Shropshire Star

Would you welcome a nuclear waste site under your community?

It is being billed as a multi-billion pound infrastructure project which will create hundreds of skilled, highly paid jobs.

Published
What a Geological Disposal Facility would look like from above the ground

The community in which the scheme is based will also receive millions of pounds in much-needed regeneration cash, and crucial work to improve the environment.

Sounds good.

But will these incentives be enough to convince people that their communities should be used to dispose of radioactive waste?

Radioactive Waste Management (RWM), a subsidiary of the Nuclear Decommissioning Authority, is looking for a ‘willing community’ to host an underground disposal site for nuclear waste amid a growing drive for non-fossil fuel energy sources.

A geological survey has identified a number of areas of the West Midlands which could potentially accommodate waste.

Tip of the iceberg: A medium-sized industrial site would conceal a much larger operation beneath the ground

Among them are areas ‘between Telford and Market Drayton’, although more work is needed to confirm their suitability. Parts of north and west Shropshire have also been identified as potentially suitable.

Ann McCall, siting and engagement director at RWM, says there will be major benefits for the area which is eventually selected for the site.

“The eventual host community will benefit from significant inward investment in jobs, new facilities and infrastructure spanning several generations for over 100 years,” says Mrs McCall..

Radioactive waste

At the moment, radioactive waste is produced and stored at various sites around the UK, including MOD Donnington in Telford, although this relates to military equipment rather than waste from the nuclear energy industry.

RWM says that while these surface stores can be kept safe for many decades, they require continuous maintenance to keep them secure and in good condition, as some of the waste remains radioactive for hundreds of thousands of years.

“A Geological Disposal Facility (GDF), made up of deep underground vaults and tunnels, is internationally recognised as the best option for the long-term management of higher activity radioactive waste,” Mrs McCall says.

Spent fuel would be brought into the site by rail in purpose-built containers

RWM insists safety is the number one priority, and with the risk of anybody developing health problems at any time in the future being lower than one in a million.

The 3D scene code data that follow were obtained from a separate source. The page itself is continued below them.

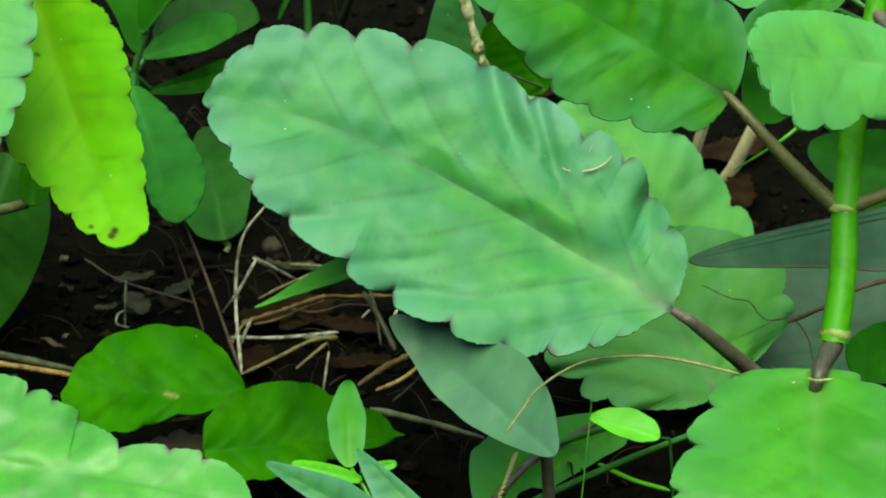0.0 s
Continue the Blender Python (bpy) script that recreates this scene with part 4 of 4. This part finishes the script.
plant, top = herb("grey_leaved_herb", (0.0562, 0.6000, -0.0030), (0.0558, 0.5975, 0.0350), "herb with smooth grey-green leaves and purplish stem", 0.0013, DARK_PURPLE)
herb_leaf(plant, top, (0.0559, 0.5785, 0.0434), (0.0229, 0.6229, 0.0546), (-0.4670, -0.5276, 0.7096), [0.0009, 0.0019, 0.0029, 0.0040, 0.0052, 0.0061, 0.0069, 0.0068, 0.0067, 0.0057, 0.0043, 0.0033, 0.0026, 0.0017, 0.0009], [0.0018, 0.0034, 0.0055, 0.0079, 0.0100, 0.0113, 0.0124, 0.0113, 0.0101, 0.0082, 0.0057, 0.0038, 0.0030, 0.0020, 0.0009], bow=0.0000, mat=GREY, seed=51, rows=90, cols=12, veins=8, sag=0.06)
herb_leaf(plant, top, (0.0820, 0.6674, 0.0019), (0.0441, 0.6334, -0.0031), (0.4342, -0.5863, 0.6838), [0.0016, 0.0031, 0.0046, 0.0047, 0.0045, 0.0044, 0.0042, 0.0040, 0.0042, 0.0044, 0.0045, 0.0036, 0.0027, 0.0018, 0.0009], [0.0016, 0.0031, 0.0046, 0.0061, 0.0076, 0.0091, 0.0106, 0.0122, 0.0137, 0.0146, 0.0140, 0.0134, 0.0101, 0.0066, 0.0033], bow=0.0000, mat=GREEN_FRESH, seed=52, rows=90, cols=10)
tube("stem", [(0.0732, 0.6566, 0.0076), (0.0657, 0.6552, 0.0037), (0.0554, 0.6444, 0.0032), (0.0440, 0.6322, -0.0030)], 0.0008, 0.0010, PURPLE, plant, "thin purplish side stem")

plant, top = herb("lime_seedling", (0.0859, 0.6142, -0.0030), (0.0849, 0.6122, 0.0276), "tiny seedling with one bright lime green leaf", 0.0003, DEEP_STEM)
herb_leaf(plant, top, (0.0818, 0.6057, 0.0317), (0.0664, 0.6094, 0.0351), (0.0275, -0.6010, 0.7987), [0.0005, 0.0009, 0.0013, 0.0017, 0.0022, 0.0024, 0.0023, 0.0023, 0.0022, 0.0018, 0.0014, 0.0010, 0.0008, 0.0005, 0.0003], [0.0011, 0.0021, 0.0031, 0.0039, 0.0043, 0.0047, 0.0051, 0.0051, 0.0047, 0.0042, 0.0037, 0.0030, 0.0022, 0.0015, 0.0008], bow=0.0000, mat=LIME, seed=53, r=0.00025, stalk_mat=DEEP_STEM, cup=0.15, veins=0, lump=0.0003)

plant = thing("strap_leaved_plant", (0.1800, 0.6716, -0.0030), "plant with long dark bluish green strap leaves", "plant")
tube("stem", [(0.1800, 0.6716, -0.0030), (0.1790, 0.6725, 0.0252), (0.1759, 0.6791, 0.0555)], 0.004, 0.002, OLIVE, plant)
smooth_leaf(plant, (0.1759, 0.6791, 0.0555), (0.0926, 0.6472, 0.0550), (0.2048, -0.5473, 0.8115), [0.0020, 0.0051, 0.0082, 0.0113, 0.0143, 0.0151, 0.0140, 0.0126, 0.0100, 0.0079, 0.0063, 0.0048, 0.0035, 0.0024, 0.0013], [0.0008, 0.0015, 0.0022, 0.0029, 0.0031, 0.0033, 0.0034, 0.0033, 0.0033, 0.0032, 0.0029, 0.0026, 0.0020, 0.0013, 0.0007], bow=0.0000, mat=STRAP, seed=54, veins=0, rows=120, cols=16, pleats=0.0002, rim_all=0.8, fold=0.1)
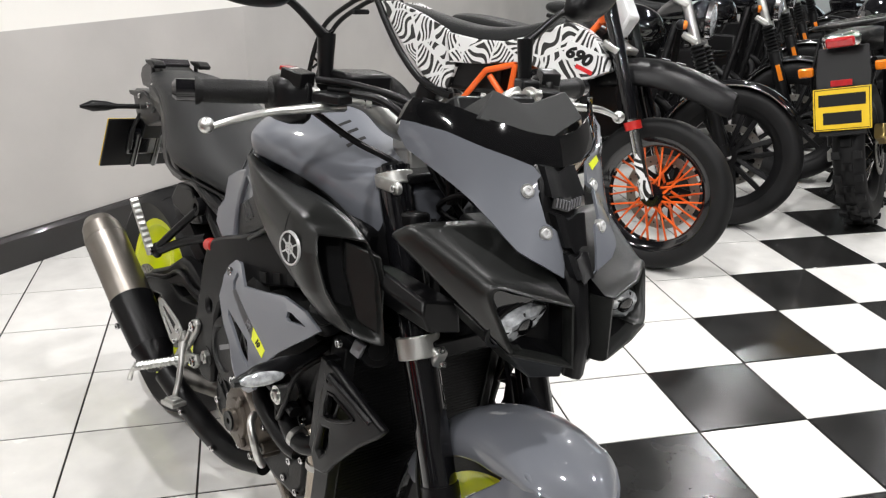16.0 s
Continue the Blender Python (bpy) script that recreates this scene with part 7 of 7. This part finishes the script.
# -- black-and-white supermoto with orange spokes --
def supermoto():
    t = thing("motorcycle", at(2.587, -0.376, 222, 7), "supermoto with black and white swirl graphics and an orange frame", "motorcycle", "parked motorcycles")
    st = turned((1.18, 0, 1.02), 3)
    for c, w, xf in (((1.49, 0, 0.300), 0.118, st), ((0, 0, 0.312), 0.155, Matrix())):
        rim = wheel(t, c, 0.298 if c[0] else 0.312, w, 0.222, BLACK_GLOSS, "fat black supermoto tyre", "wire", 32, 0.15 if c[0] else 0.11, (0.075,) if c[0] else (-0.09,), xf, 0, ORANGE_PAINT, 0.12, "black rim with orange spokes")
        thick = []
        for k in range(32):
            a, s = 2 * math.pi * k / 32, 1 if k % 2 else -1
            a2 = a + (0.5 if (k // 2) % 2 else -0.5)
            thick.append(rod((c[0] + 0.045 * math.cos(a2), s * 0.05, c[2] + 0.045 * math.sin(a2)), (c[0] + 0.190 * math.cos(a), s * 0.012, c[2] + 0.190 * math.sin(a)), 0.0036, n=6))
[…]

The process is new to the UK. Canada, Finland, France, Sweden and Switzerland are also looking at creating their own underground storage sites, with some of these said to be ‘well under way’.

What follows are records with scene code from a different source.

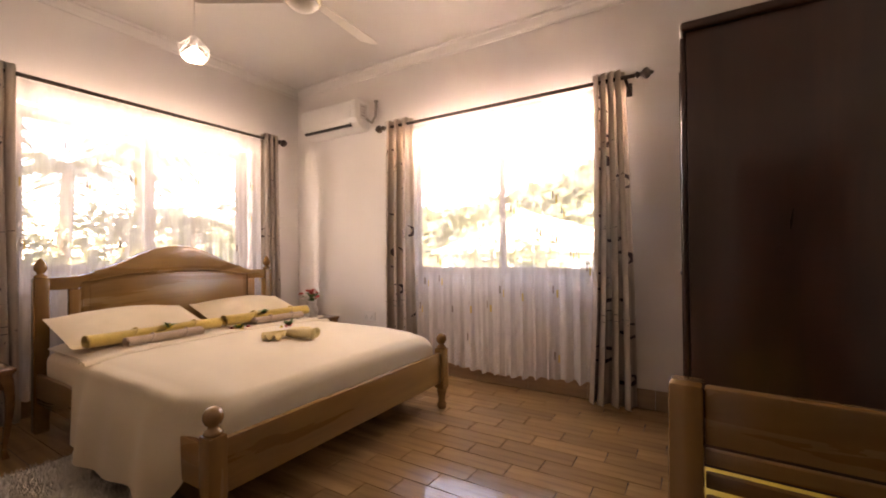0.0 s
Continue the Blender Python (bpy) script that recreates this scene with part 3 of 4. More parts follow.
def towel_roll(name, m, length, r, material, label, turns=2.6, twist=0.0):
    """A rolled towel lying along local y, with the spiral of its layers at the ends."""
    root = thing(name, m, label, "towel", "rolled towels")

    def at(u, v):
        a = u * turns * 2 * math.pi
        rr = r * (0.18 + 0.82 * u) * (1 + 0.03 * math.sin(8 * v + a))
        y = (v - 0.5) * length + 0.008 * math.sin(a + 2) + twist * (u - .7) * 0.05
        return Vector((rr * math.cos(a), y, r + rr * math.sin(a) * 0.94 - 0.0))
    part("towel_cloth", sheet(at, int(22 * turns), 14, 0.004), material, root)
    for k in (-0.22, 0.24):
        pts = [(r * 1.03 * math.cos(a), k * length + 0.05 * math.sin(a) * length, r + r * 0.97 * math.sin(a)) for a in [i * math.pi / 12 for i in range(-2, 15)]]
        part("folded_band", tube(pts, 0.005, 6), material, root)
    return root


zb = 0.566
towel_roll("rolled_towel", pose(-1.43, 1.63, zb, 0, 0, 1), 0.76, 0.048, TOWY, "thick yellow bath towel rolled up on the bed")
towel_roll("rolled_towel", pose(-1.43, 2.42, zb + .002, 0, 0, -2), 0.72, 0.050, TOWY, "thick yellow bath towel rolled up on the bed")
towel_roll("rolled_towel", pose(-1.315, 1.615, zb, 0, 0, 2), 0.43, 0.034, TOWB, "small beige hand towel rolled up on the bed")
towel_roll("rolled_towel", pose(-1.315, 2.43, zb + .002, 0, 0, -3), 0.41, 0.034, TOWB, "small beige hand towel rolled up on the bed")


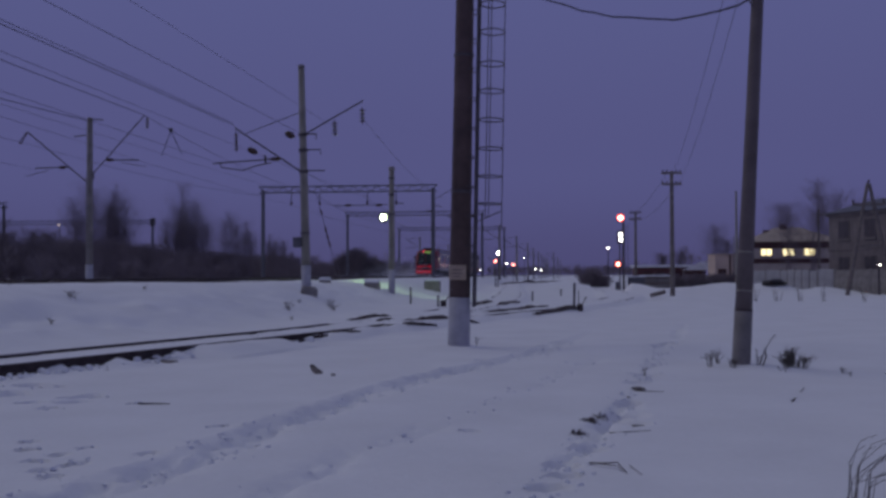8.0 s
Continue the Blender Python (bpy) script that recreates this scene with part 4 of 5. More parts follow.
rng = np.random.default_rng(5)
belt = []
for k in range(560):
    y = 38 + 190 * rng.random() ** 1.25
    x = -46 - 0.05 * (y - 40) - 26 * rng.random()
    top = on_line([(38, 7.5), (62, 8.2), (75, 6.6), (95, 5.0), (130, 4.2), (230, 5.0)], y * 48 / -x)
    if y > -1.02 * x:
        belt.append((x, y, 0.6, top * rng.uniform(0.85, 1.08), rng.uniform(1.6, 2.7), 105, 1.1))
tagged(new("thicket", wood_mesh("thicket", rng, belt, 0.013)), "dense dark belt of leafless trees behind the tracks", "trees", kind="stuff")
scrub = []
for k in range(650):
    y = 36 + 210 * rng.random() ** 1.1
    x = -41.5 - 0.04 * (y - 40) - 16 * rng.random()
    if y > -1.02 * x:
        scrub.append((x, y, 0.7, rng.uniform(1.6, 3.8), rng.uniform(0.8, 1.6), 26, 1.2))
tagged(new("undergrowth", wood_mesh("undergrowth", rng, scrub, 0.03)), "dark leafless undergrowth along the wood's edge", "bushes", kind="stuff")
far = []
for k in range(260):
    y = 240 + 620 * rng.random()
    x = -42 - 120 * rng.random() if k % 3 else 30 + 120 * rng.random()
    far.append((x, y, 0, rng.uniform(5, 10), rng.uniform(2, 3.5), 11, 1.0))
for k in range(160):
    far.append((rng.uniform(-60, 70), rng.uniform(820, 1000), 0, rng.uniform(5, 10), 5.0, 11, 0.8))
tagged(new("far_woods", wood_mesh("far_woods", rng, far, 0.14)), "distant leafless woods along the line", "trees", kind="stuff")
hedge = []
for k in range(130):
    u = rng.random()
    hedge.append((2.4 + 1.9 * u + rng.normal(0, .3), 112 + 8 * rng.random(), 0, rng.uniform(0.8, 2.0) * (1.1 - 0.4 * u), 1.0, 12, 1.3))
for k in range(160):
    hedge.append((9.8 + 8.5 * rng.random(), 106 + 5 * rng.random(), 0, rng.uniform(0.9, 1.7), 0.9, 10, 1.2))
for k in range(60):
    hedge.append((-38 + 10 * rng.random(), 176 + 14 * rng.random(), 0.8, rng.uniform(2, 3.4), 1.4, 14, 1.2))
for k in range(26):
    off = rng.uniform(-1, 1)
    hedge.append((-36 + 4.0 * off, 178 + 6 * rng.random(), 0.8, rng.uniform(4.2, 5.4) * (1 - 0.45 * off * off), 2.0, 60, 1.0))
tagged(new("hedge", wood_mesh("hedge", rng, hedge, 0.03)), "dark leafless bushes along the yard's edge", "bushes", kind="stuff")


def bare_tree(x, y, h, spread, n, upright, label, wid=0.035, cone=False):
    t = thing("tree", pose(x, y, gz(x, y)), label, "tree", "bare trees")
    r = np.random.default_rng(int(abs(x) * 31 + y))
    me = sticks_mesh("crown", tree_sticks(r, 0, 0, 0.4, h, spread, n, upright, wid, cone))
    c = new("crown", me)
    c.parent = t
    part("trunk", bar([(0, 0, -0.3), (0, 0, h * 0.35)], 0.006 * h + 0.03, 8, 0.005 * h), M["twig"], t)


TALL, ROUND = "tall slender leafless tree standing above the thicket", "leafless spreading tree behind the buildings"
for x, y, h in ((-70.4, 150, 14.6), (-67.6, 152, 13.8), (-69.0, 154, 12.6), (-65.6, 150, 11.5), (-72.6, 150, 11.5), (-56.5, 150, 13.4), (-55.0, 153, 11.5), (-53.6, 150, 10.4), (-58.0, 155, 10.6),
                (-51.9, 160, 10.0), (-50.3, 162, 8.6), (-47.9, 170, 6.6), (-46.5, 172, 5.8), (-61.0, 157, 8.5)):
    for dx, dy, k in ((0, 0, 1.0), (rng.uniform(-1.8, -0.8), 2.0, rng.uniform(0.65, 0.9)), (rng.uniform(0.8, 1.8), -2.0, rng.uniform(0.6, 0.9))):
        bare_tree(x + dx, y + dy, h * k, h * k * 0.44, 240, 1.2, TALL, 0.0065, True)
for x, y, h, s in ((19.6, 140, 7.4, 2.4), (21.5, 143, 5.6, 2.2), (25.6, 112.5, 10.6, 2.7), (23.2, 113.2, 8.2, 2.2), (30.2, 128, 10.2, 3.0), (26.2, 127, 9.3, 2.8), (31.5, 127, 10.5, 3.2), (34.5, 124, 9.5, 3.0), (15.5, 142, 4.2, 1.8), (13.2, 142, 3.6, 1.6)):
    bare_tree(x, y, h, s, 300, 1.1, ROUND, 0.0075)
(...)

Used fuel will arrive at the plant by rail, in reinforced containers. Trains are fitted with ‘impact limiters’ to ensure they cannot be damaged in transit.

What it would look like inside the building that receives the waste packaging

Radioactive waste is packed in secure, engineered containers, typically made of metal or concrete, and placed in a stable rock formation 0.6 miles below the surface. The containers will be surrounded by clay or cement, in what is called a ‘multi-barrier’ approach.

If a large number of packages arrive at once, some will be stored on the surface for a short period. The site will also contain a plant for cleaning and maintaining the outer containers used to transport some waste packages, and the transport vehicles.

'Communities at the heart'

Mrs McCall stresses that there will be no pressure on local communities to accept such a site, and that it will not be built anywhere that it does not have the full support of people living in the area.

“Communities will be right at the heart of the siting process, and a facility will be built where both a suitable site and a willing community are selected,” she says.

Waste packages would be placed in the disposal site by fork-lift truck

The process of choosing a site is expected to take between 15 and 20 years, and it is not expected that any waste will be disposed of until the 2040s at the earliest.

Suitable areas interested in hosting the site will be invited to form ‘community partnerships’, which will be eligible to receive up to £1 million a year during the investigation process.

Should the process reach the stage where detailed site investigations are carried out, the partnerships will then be entitled to receive up to £2.5 million. But an RWM spokesman says the real benefits will come for the area which is finally selected to host the plant.

Lowering waste packages into the GDF using an overhead crane

“It is a project on a similar scale to HS2,” he says. “There will be 550 jobs in any given year, but it will be much more than that during the construction phase.

“Then there are jobs in the supply chain, and these jobs will be there for 100 years or more.”

While the underground site would be vast, covering about eight square miles, the above-ground workings would be comparatively small, covering about 250 acres – similar to a medium-sized business park.

However, the difficulty will be in persuading communities about the benefits of such a development.

Councils respond

Councillor Peter Nutting, leader of Shropshire Council, says he would not want to see such a site in the county.

“The area concerned has a complex geology which would require much more detailed assessment,” he says.

“A high quality environment at the surface would be incompatible with such a facility. Shropshire Council therefore has no plans to consider supporting the location of such a facility in the county.”

Russell Griffin of Telford & Wrekin Council, said it was difficult to say whether the council would consider such a plan. He says: “At the moment it is just a proposal, until we know more it is difficult to say.”

Barbara Phillips, of Shrewsbury Friends of the Earth, says any such site would face fierce opposition.

“It’s such an enormously unknown quantity,” she says. “My feeling is if any local authority were to approach a particular community with a view to backing this, they would say they didn’t want it at all.”